Third District Court of Appeal Chief Judge Kevin Emas wrote in an opinion issued Wednesday that the lower court inappropriately applied the law of the case doctrine — the rule binding trial courts to the decisions of appellate courts in legal proceedings — by not enforcing Florida Wellness & Rehabilitation Center Inc.'s motion for appellate attorney fees against Miami litigator Mark Feldman. The appeals panel held the circuit court incorrectly cited the Third DCA's denial of a separate appeal by the rehabilitation center concerning attorney fees in justifying their ruling.

“[The Third DCA] denied the center's motion for appellate attorney's fees as a sanction. … However, we conditionally granted the motion for appellate attorney's fees based on the offer of judgment statute,” the opinion said.

Feldman's subsequent motion for clarification from the appellate court on its order partially granting and partially denying FW&RC's motion for attorney fees was denied. Following the ruling, it fell on the trial court to determine the amount to be awarded to the physical therapy clinic by Feldman. According to the opinion, the attorney argued the Third DCA's “denial of the fees-as-a-sanction motion in the certiorari proceedings constitutes the law of the case on the center's entitlement to appellate attorney's fees as a sanction,” preventing the lower court from proceeding further with regards to awarding fees. The FW&RC entered an appeal with the Third DCA after the trial court and the circuit court's appellate division both denied its motion to enforce the prior award for attorney fees.

Emas said the central question of the case “is whether certiorari relief is warranted when the circuit court's decision not to enforce its own mandate on an order awarding fees … is premised upon an incorrect application of the law of the case doctrine, or whether such action constitutes mere legal error, not subject to relief by second-tier certiorari.”
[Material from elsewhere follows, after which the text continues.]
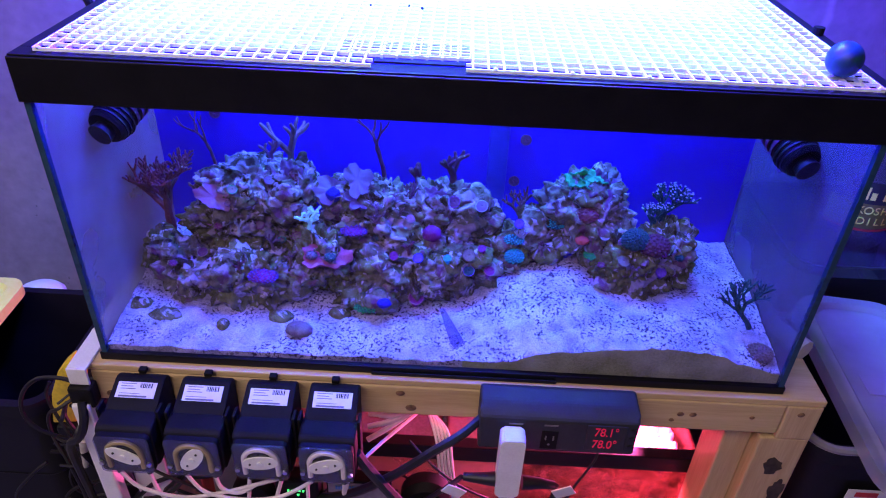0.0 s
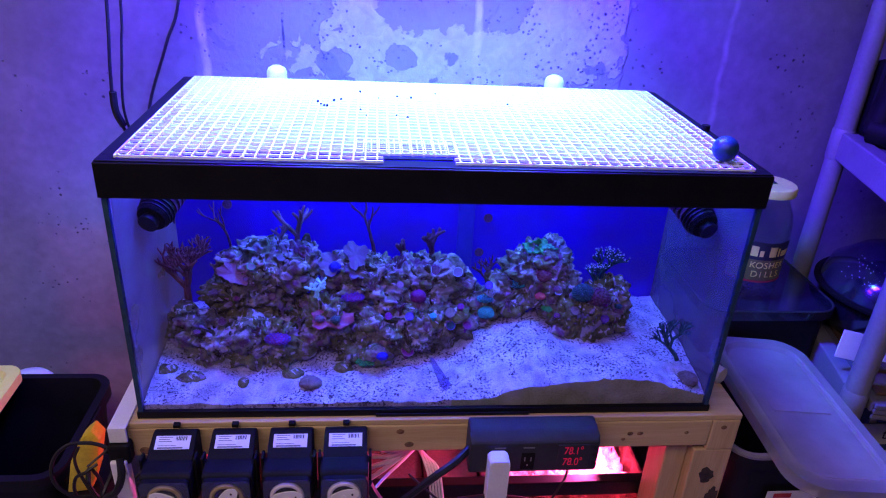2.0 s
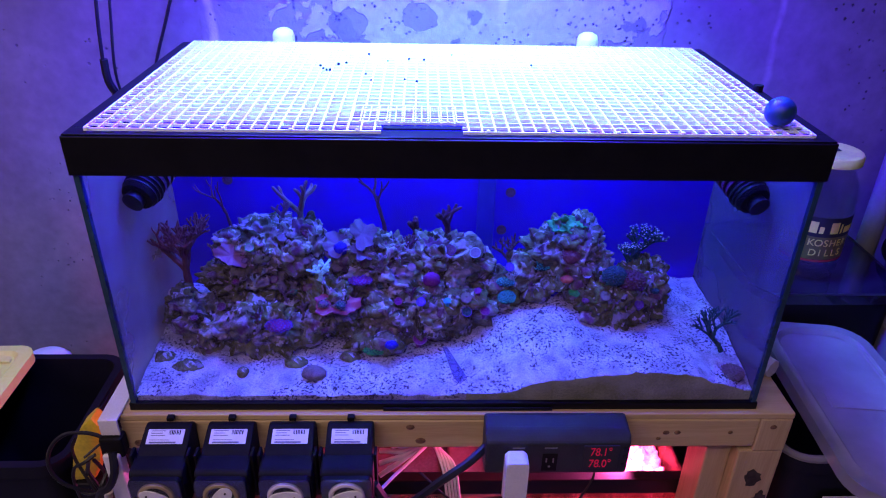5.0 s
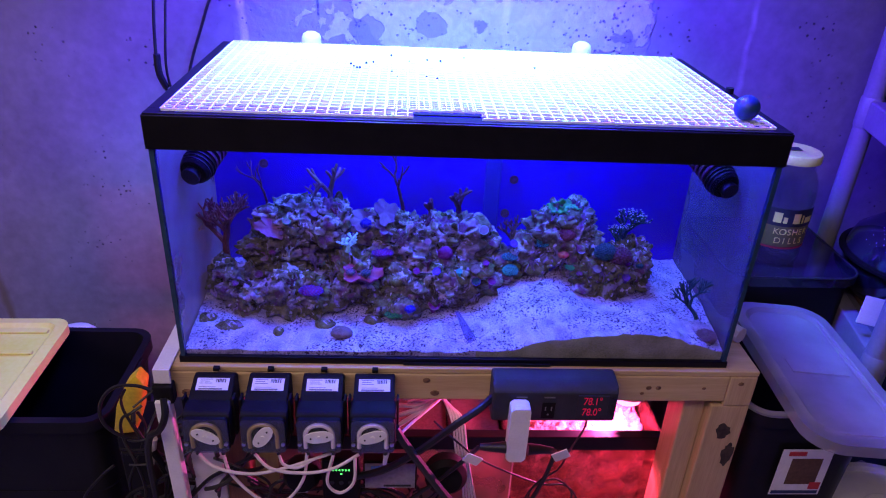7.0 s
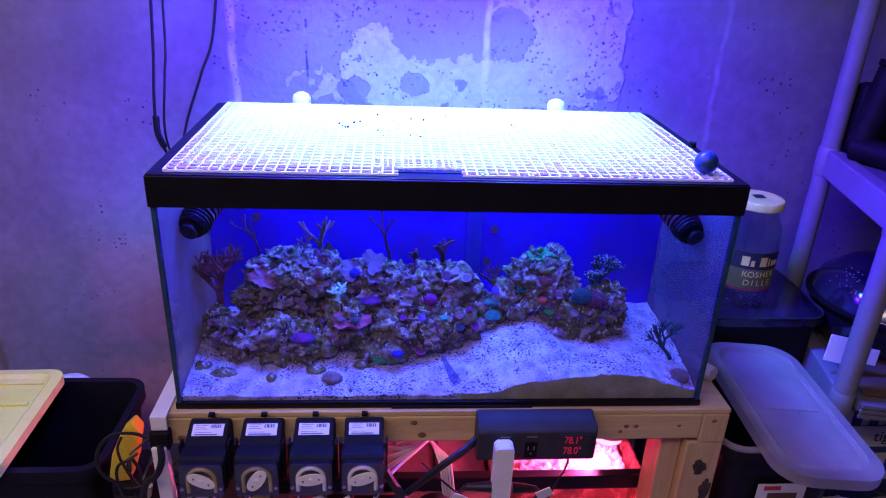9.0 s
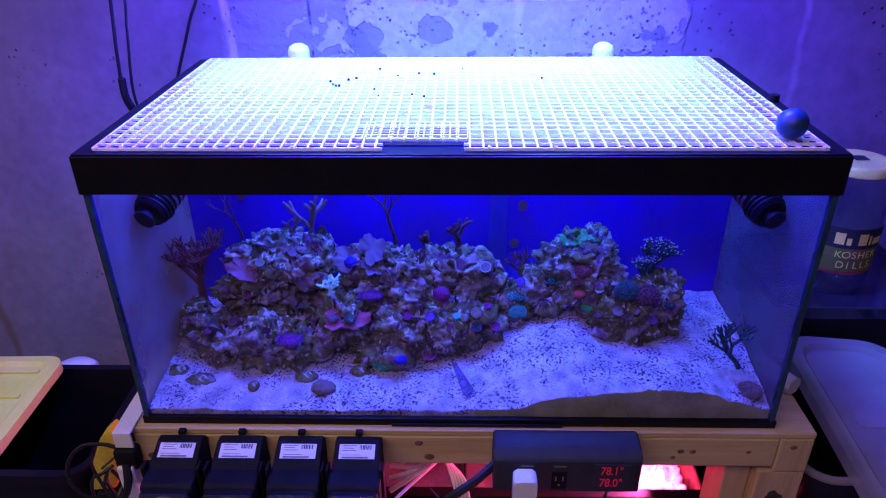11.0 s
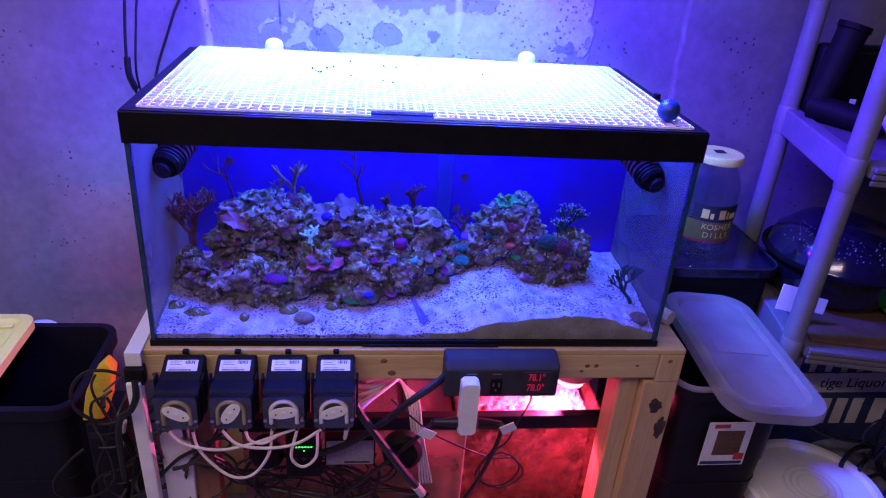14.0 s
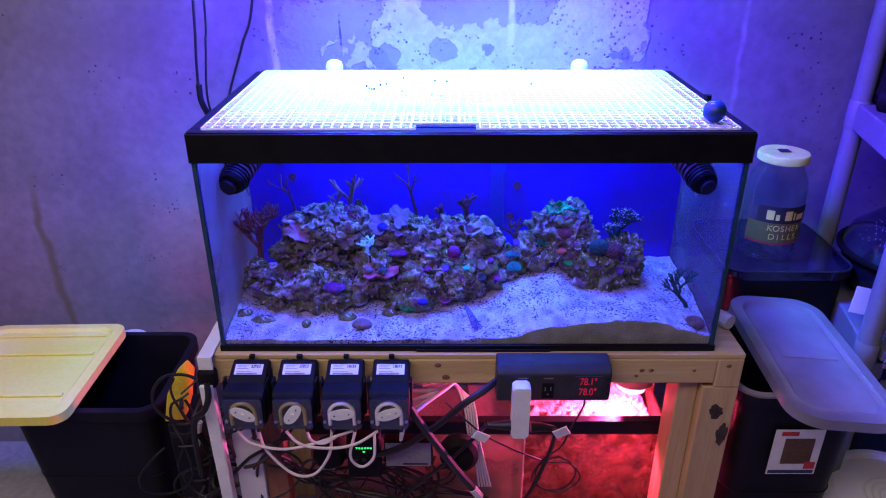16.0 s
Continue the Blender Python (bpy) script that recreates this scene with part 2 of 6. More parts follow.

“If the failure to award nondiscretionary attorney's fees constitutes a departure from the essential requirements of law for purposes of second-tier certiorari, it necessarily follows that the court's failure to enforce its own mandate on an order awarding attorney's fees must likewise constitute such a departure,” he said. The chief judge concluded the denial of FW&RC's motion invalidated previous orders by the circuit court as well as the Third DCA, adding the appellate court's ruling regarding the center's motion for fees as a sanction did not “relieve the county court of its obligation, on remand, to enforce the circuit court's mandate to determine the amount of attorney's fees to be imposed.”


Read the appellate court's order:


“We therefore grant the petition and quash the order of the circuit court, in its appellate capacity, denying the Center's motion to enforce [the] mandate,” the opinion said, remanding the case to the circuit court for further proceedings.

FW&RC's legal counsel, Miami attorney Ricardo Banciella, noted the ongoing nature of the case and declined to offer a statement on the appellate court's ruling in an email to the Daily Business Review. Feldman did not respond to requests for comment by press time.

The ongoing legal battle between the two parties stems from Feldman's filing of a charging lien against the FW&RC in Miami-Dade County Court. Feldman filed the lien after he'd been dismissed as the physical therapy's attorney in a personal injury protection lawsuit brought against United Automobile Insurance Co. The case was later settled and voluntarily dismissed from the Southern District of Florida.